In computer science there is a fundamental theorem that can be viewed as, in many ways, being just the opposite of the Sapir-Whorf hypothesis.
Back in the 1930's there was a great deal of theoretical work on different models of computation. In time many of these were shown to have the same theoretical power, in the sense that either one could simulate the other. This led to a conjucture that we now know as Church's Conjecture.
Church's conjecture says that anything that can ever be computed can be computed by a Turing machine. Turing machines are wonderfully simple devices, so this is at first a somewhat surprizing statement.
Of course, this is a statement of theory. Rather akin to the assertion that with time and effort and careful study I could learn to look at a field of snow and see exactly what the Eskimo sees, even if my language is English. It does not say that it is easy.
The late Alan Perlis used to use the phrase ``Turing Tarpit'' to mean the argument that my language can simulate your language, and therefore has more power than does yours. The tarpit is that in a theoretical sense all languages have exactly the same power, the power of a Turing machine.
The question is not what is possible, but what is easy. And it is here that languages clearly differ. Would you, for example, want to write an event-driven GUI interface using a Turing Machine? Probably not.

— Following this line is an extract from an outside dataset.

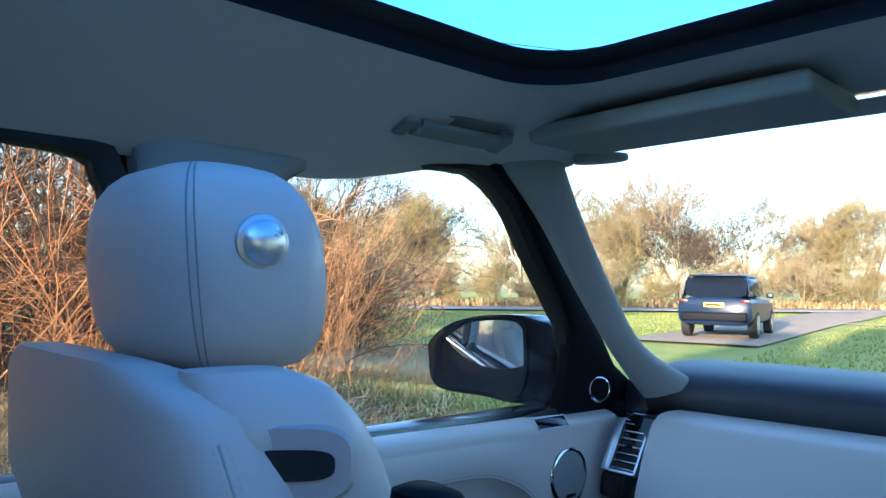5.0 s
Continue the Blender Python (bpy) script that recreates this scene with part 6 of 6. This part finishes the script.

Object-oriented languages are important because they make it easy to think about the world in an object-oriented way. This doesn't imply either than one must program in an object-oriented way when using an object-oriented language, Tony Hoare has quipped that ``one can write FORTRAN programs in any language'', or the opposite that one cannot think in an object-oriented way and work in a non-object oriented language. Simply, that thinking in an object-oriented way and working in an object-oriented language go naturally together.